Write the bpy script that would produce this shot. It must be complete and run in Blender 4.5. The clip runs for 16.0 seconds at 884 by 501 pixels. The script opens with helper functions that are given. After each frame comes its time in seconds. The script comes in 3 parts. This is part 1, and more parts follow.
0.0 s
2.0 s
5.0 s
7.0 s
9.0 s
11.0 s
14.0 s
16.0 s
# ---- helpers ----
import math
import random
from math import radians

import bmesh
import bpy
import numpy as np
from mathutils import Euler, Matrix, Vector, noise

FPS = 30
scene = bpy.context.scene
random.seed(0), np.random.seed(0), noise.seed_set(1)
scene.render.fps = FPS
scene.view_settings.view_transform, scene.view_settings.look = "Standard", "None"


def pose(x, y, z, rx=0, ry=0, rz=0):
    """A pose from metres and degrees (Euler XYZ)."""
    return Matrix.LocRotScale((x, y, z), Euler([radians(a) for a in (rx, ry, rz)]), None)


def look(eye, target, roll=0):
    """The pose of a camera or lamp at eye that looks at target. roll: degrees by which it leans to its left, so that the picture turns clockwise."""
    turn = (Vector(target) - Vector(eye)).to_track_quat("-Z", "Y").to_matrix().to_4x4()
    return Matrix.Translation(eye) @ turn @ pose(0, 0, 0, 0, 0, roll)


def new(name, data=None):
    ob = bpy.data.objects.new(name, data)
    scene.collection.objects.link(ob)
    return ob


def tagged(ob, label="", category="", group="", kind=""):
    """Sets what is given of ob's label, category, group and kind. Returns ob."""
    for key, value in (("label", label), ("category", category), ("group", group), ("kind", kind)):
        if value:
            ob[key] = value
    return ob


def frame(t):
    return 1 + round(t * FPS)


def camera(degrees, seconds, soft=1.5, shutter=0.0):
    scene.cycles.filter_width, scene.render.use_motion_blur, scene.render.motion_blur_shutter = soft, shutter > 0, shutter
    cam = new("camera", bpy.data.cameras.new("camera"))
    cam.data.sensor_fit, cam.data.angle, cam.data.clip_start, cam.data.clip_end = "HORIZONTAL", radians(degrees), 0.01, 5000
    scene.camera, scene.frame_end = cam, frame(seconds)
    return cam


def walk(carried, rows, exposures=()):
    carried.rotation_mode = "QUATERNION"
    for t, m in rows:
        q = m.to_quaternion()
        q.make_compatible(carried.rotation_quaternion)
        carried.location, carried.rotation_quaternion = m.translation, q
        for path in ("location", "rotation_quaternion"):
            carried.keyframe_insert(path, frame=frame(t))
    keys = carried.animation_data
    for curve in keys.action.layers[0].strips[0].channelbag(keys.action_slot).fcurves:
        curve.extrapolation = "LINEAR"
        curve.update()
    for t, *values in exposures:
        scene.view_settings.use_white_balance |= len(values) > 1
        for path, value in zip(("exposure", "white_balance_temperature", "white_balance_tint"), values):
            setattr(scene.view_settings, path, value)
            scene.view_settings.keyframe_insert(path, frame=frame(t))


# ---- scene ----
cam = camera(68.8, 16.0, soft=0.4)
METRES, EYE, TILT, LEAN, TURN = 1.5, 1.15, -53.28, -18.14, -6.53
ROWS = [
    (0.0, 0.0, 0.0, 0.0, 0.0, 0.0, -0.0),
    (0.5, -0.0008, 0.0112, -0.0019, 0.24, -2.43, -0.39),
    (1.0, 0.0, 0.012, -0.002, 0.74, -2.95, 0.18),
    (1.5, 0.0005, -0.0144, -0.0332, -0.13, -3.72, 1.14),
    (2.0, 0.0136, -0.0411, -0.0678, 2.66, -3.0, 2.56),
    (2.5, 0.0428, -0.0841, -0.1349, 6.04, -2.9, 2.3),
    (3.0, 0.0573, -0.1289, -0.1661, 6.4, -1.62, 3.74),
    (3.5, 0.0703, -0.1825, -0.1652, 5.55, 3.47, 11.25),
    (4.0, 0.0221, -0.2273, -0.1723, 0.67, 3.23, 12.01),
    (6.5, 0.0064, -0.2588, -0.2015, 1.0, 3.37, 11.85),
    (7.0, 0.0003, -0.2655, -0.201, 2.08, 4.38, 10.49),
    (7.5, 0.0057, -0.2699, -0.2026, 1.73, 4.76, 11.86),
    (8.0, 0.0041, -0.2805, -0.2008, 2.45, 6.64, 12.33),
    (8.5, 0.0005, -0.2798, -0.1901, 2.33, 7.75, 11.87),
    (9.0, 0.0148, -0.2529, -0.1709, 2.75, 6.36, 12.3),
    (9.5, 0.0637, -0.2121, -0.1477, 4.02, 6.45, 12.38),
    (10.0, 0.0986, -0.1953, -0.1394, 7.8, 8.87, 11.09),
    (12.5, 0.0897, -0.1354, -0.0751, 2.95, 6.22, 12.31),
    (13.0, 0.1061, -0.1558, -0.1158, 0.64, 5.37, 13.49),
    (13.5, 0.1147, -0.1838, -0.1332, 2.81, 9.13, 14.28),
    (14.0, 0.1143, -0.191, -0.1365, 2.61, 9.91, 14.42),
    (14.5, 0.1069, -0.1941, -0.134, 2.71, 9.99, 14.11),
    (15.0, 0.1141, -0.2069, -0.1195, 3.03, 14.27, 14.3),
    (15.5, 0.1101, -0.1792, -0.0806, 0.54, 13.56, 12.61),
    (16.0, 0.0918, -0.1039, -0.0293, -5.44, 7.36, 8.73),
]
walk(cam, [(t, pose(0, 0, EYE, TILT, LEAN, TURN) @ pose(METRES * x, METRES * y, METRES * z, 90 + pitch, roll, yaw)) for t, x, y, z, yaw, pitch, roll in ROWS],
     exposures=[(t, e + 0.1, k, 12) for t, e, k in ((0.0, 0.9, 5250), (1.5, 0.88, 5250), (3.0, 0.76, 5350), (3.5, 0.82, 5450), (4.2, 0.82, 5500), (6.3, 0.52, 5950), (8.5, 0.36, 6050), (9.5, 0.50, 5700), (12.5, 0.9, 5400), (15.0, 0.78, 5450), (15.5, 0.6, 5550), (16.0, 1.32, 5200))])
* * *
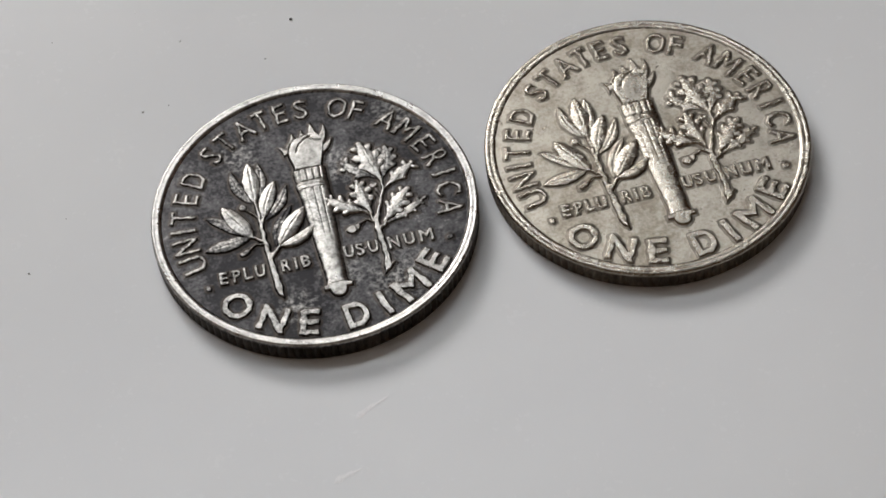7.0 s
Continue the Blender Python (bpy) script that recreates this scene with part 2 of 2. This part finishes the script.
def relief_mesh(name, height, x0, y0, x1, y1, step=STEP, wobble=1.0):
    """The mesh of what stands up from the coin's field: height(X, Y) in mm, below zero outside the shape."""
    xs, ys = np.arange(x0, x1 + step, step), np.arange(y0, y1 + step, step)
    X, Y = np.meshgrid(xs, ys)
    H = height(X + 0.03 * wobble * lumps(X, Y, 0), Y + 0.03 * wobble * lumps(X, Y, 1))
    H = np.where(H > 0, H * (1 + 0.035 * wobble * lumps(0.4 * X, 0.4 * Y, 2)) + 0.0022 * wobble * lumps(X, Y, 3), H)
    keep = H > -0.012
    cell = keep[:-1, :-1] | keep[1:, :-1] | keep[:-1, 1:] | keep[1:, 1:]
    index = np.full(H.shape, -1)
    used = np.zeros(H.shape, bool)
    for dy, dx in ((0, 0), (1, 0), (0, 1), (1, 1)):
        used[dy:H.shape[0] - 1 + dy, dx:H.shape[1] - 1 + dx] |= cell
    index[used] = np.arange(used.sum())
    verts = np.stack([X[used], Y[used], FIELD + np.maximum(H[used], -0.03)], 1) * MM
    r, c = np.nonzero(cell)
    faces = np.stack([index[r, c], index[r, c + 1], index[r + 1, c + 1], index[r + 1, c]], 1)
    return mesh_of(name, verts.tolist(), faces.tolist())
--
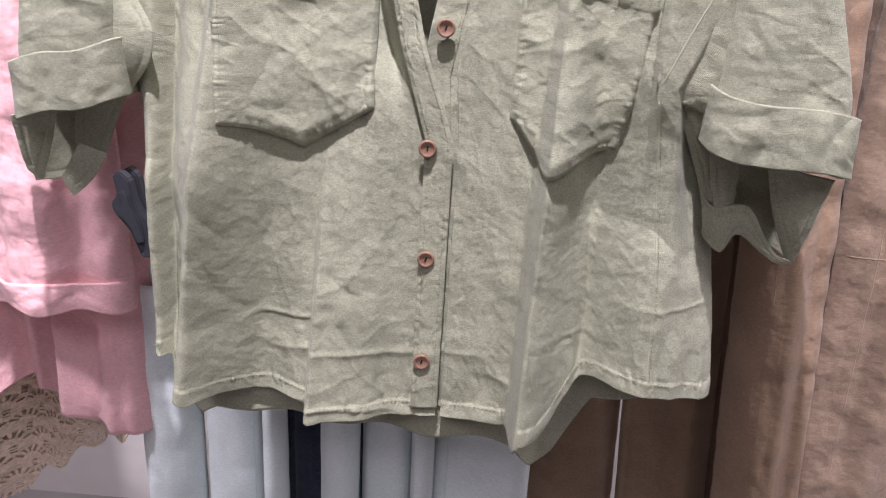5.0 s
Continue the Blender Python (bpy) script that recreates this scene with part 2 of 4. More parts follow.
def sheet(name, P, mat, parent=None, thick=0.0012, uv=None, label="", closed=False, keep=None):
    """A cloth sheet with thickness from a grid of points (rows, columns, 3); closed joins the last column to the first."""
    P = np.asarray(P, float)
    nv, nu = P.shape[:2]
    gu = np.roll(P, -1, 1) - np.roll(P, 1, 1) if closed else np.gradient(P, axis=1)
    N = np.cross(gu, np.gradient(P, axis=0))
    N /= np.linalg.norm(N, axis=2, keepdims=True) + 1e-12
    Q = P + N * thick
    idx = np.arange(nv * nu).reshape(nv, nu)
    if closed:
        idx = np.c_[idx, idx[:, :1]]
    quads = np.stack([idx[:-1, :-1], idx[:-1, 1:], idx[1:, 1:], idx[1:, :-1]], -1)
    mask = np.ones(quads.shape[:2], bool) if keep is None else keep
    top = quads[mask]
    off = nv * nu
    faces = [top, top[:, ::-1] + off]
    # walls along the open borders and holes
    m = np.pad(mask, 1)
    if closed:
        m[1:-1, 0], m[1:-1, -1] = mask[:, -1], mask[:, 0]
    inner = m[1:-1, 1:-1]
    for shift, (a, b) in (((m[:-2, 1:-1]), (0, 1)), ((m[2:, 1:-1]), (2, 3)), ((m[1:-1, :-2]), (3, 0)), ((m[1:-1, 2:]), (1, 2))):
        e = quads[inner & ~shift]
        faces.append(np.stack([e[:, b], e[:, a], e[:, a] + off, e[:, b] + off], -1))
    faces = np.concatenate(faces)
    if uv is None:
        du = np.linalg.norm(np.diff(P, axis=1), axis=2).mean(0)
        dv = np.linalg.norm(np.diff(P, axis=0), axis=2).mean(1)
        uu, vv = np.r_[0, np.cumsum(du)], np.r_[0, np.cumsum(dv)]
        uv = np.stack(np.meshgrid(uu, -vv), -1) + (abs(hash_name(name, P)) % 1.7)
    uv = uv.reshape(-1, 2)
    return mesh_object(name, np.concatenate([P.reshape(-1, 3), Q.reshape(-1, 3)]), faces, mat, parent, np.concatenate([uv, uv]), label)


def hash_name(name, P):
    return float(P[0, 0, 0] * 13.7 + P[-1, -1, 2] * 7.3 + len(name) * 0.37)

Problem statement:
Which lines hold the word "values"? Copy every one of them.

The reply:
    for t, *values in exposures:
        scene.view_settings.use_white_balance |= len(values) > 1
        for path, value in zip(("exposure", "white_balance_temperature", "white_balance_tint"), values):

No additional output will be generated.